Back to the story. Interested in her unexpected honesty, in her risky trust, Jesus goes on to eventually makes his own revelation, revealing his true identity to her. “I who speak to you am the Messiah.” Along the way, he also announces that “God is spirit.” Interestingly… and this is just an aside… this is one of only two definitional propositions about God in scripture. The other is “God is love.” The Woman at the Well, infinitely practical, asks where the proper place to worship this Spirit is, Mt. Gerizim or Jerusalem. She was a Samaritan, after all, and he was a Jew. Jesus replies by essentially saying, “well, they’re both wrong.” In other words, the question is no longer about Jews or Samaritans. The work of God is not bound to one location any more than to one gender or ethnic background. None of us have a monopoly on spirit and truth.

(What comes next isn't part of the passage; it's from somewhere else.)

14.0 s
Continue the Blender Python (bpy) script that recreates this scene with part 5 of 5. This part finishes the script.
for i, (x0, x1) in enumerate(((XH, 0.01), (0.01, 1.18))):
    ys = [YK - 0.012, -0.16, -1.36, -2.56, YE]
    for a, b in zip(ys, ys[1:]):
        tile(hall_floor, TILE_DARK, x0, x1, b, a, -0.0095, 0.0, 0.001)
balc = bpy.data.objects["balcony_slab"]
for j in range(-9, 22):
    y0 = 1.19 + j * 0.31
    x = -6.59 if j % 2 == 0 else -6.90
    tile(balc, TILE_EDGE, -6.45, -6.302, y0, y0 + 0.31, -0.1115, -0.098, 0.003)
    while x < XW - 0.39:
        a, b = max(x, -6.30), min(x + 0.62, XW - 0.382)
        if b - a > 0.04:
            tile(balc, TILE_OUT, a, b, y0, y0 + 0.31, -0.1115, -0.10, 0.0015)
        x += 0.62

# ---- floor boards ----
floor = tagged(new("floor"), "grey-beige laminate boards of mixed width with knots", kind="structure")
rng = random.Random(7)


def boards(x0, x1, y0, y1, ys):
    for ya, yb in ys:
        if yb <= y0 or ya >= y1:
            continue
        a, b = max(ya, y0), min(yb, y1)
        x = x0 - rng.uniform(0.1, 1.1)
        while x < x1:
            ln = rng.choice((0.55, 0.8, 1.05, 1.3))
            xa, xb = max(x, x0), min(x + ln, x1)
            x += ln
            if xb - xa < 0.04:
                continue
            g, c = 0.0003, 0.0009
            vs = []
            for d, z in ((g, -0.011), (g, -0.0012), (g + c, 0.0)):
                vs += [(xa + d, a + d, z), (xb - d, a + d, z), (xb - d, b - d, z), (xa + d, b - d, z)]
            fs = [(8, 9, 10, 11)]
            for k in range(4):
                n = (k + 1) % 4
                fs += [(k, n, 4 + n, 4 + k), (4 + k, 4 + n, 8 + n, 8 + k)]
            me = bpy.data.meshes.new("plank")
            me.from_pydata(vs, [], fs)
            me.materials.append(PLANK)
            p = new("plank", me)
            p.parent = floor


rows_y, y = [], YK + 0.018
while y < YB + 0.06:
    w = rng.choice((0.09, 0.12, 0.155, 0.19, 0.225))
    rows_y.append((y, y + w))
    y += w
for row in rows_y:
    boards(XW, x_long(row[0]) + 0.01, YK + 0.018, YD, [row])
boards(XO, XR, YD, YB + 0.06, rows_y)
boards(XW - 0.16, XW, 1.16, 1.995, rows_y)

This fresh sense of spirit Jesus offers does not deny divine presence in local sites or practices. But it does resist the DIS-spiriting absolutism that would lock the mystery of God in a single location or space or with a particular group of people. God the SPIRIT is in all of these places and containable in none. Jesus models the need to go beyond conventional boundaries like gender, ethnicity, or geography, and the Samaritan Woman at the Well goes off to town to tell her fellow Samaritans the Good news. God is Spirit, Jesus is the Messiah, and he’s got “living water.” And, importantly, they responded. She seems to have had the trust of her community, which probably would not have been true if she had a poor reputation. Wells are where God starts something new.

Resisting the Temptation to Overspiritualize

OK. I started my reflection with that quote from Mary Daly: “Even if in Christ there is neither male nor female, everywhere else there damn well is.” Upon closing her sermon she urged her “sisters and other esteemed members of the congregation” to join her in what she called “an exodus from centuries of darkness.” More than half the women and some men in the congregation joined her in walking out of the church before the service was finished. (Don’t worry, we’re not doing that today. As I understand it, that’s planned for Palm Sunday. John…)

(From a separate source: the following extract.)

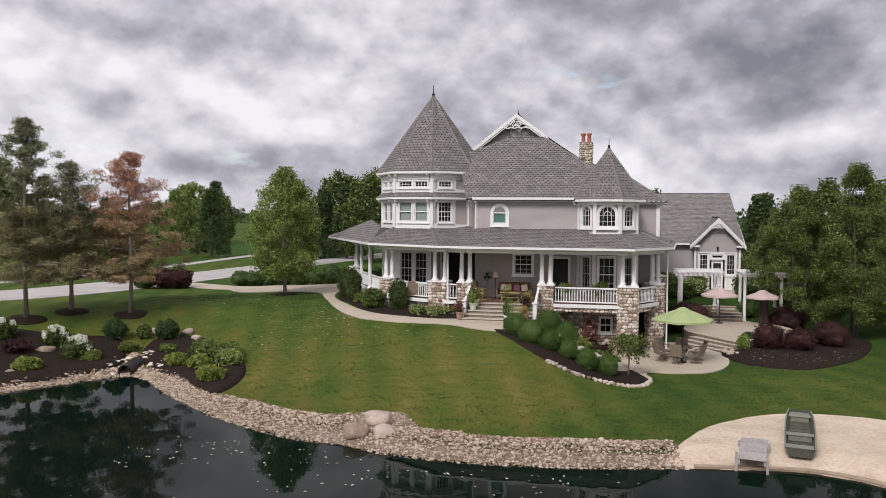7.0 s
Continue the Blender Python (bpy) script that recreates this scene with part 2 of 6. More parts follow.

And so, while all this “God is spirit” stuff is nice, at the same time, I think we should also resist the temptation to overspirtualize. I pulled that quote out from a longer passage in which Mary Daly is naming the “many ways of REFUSING TO SEE a problem.” In her particular case, she’s talking about “the problem of the oppression of women by society in general, and religion in particular.” Things like:

  • making the problem appear trivial (why care about sexism when there are so many other important problems, like war, racism, pollution of the environment);
  • particularizing it (“Oh, that’s a Catholic problem, the Catholic church is so medieval” (Mary Daly did not like the Catholic church) or, maybe, to give some more contemporary examples, that’s an evangelical problem, that’s a conservative problem, that’s a Christian nationalist problem… etc.);
  • universalizing it (“But, isn’t the real problem human liberation?” OR, you know, don’t all lives matter?); and…
  • spiritualizing it, refusing to look at the concrete, oppressive facts.

To say things like I just said, “Jesus models the need to go beyond conventional boundaries like gender, ethnicity, or geography” without recognizing, without SEEING and HEARING (or NOT REFUSING to see and hear) like Jesus did when the woman insisted on ABSOLUTE CLARITY about the her situation, that those boundaries are REAL and not easily overcome, even when you have “living water” to parch your thirst and you worship God the Spirit. They have concrete, oppressive consequences that benefit men like David and all the powerful men like him whose moral failings are excused because of his story. They hurt women like the Woman the Well, and the way this story has been interpreted hurt people like my parents who have been divorced. We can’t be color-blind or gender-blind or anything-blind.

Disarming Honesty

But I think you all know this. In the end, I like this story because above all it is about DISARMING HONESTY. If this dialogue comes across like a trial, even a friendly one, it’s because it is. The Woman at the Well, with her complicated backstory and her complicated socio-historical context, understandably enters it with her guard up. But she meets Jesus with a kind of honesty and truth-telling that disarms both of them, even makes Jesus rethink his own sense of calling. We cut this for time, but later in the chapter John tells us that when the disciples came back with food and offered it to him, he told them that he’d ALREADY been fed, nourished by the woman. While she may have carried shame, she displayed none of it, and Jesus didn’t want it anyway, because they both knew that shame should not keep us away from naming the reality of our situation. And like Jesus, we have to see and hear that reality and recognize it’s concrete, oppressive facts. Without trivialzing it, parituclarlizing it, universalizing it, or overspiritualizing it. You know, SEEING it and HEARING it with eyes to see and ears to hear. And, for those of us out there–like me, I think–who are more like the disciples in this story, we also have to recognize where we might be complicit in it.

During Lent, may we practice this kind of truth-telling, and truth-seeing and truth-hearing. And may we create spaces like wells with water that springs up even to eternal life, and relationships like the one between Jesus and the woman where all this is possible.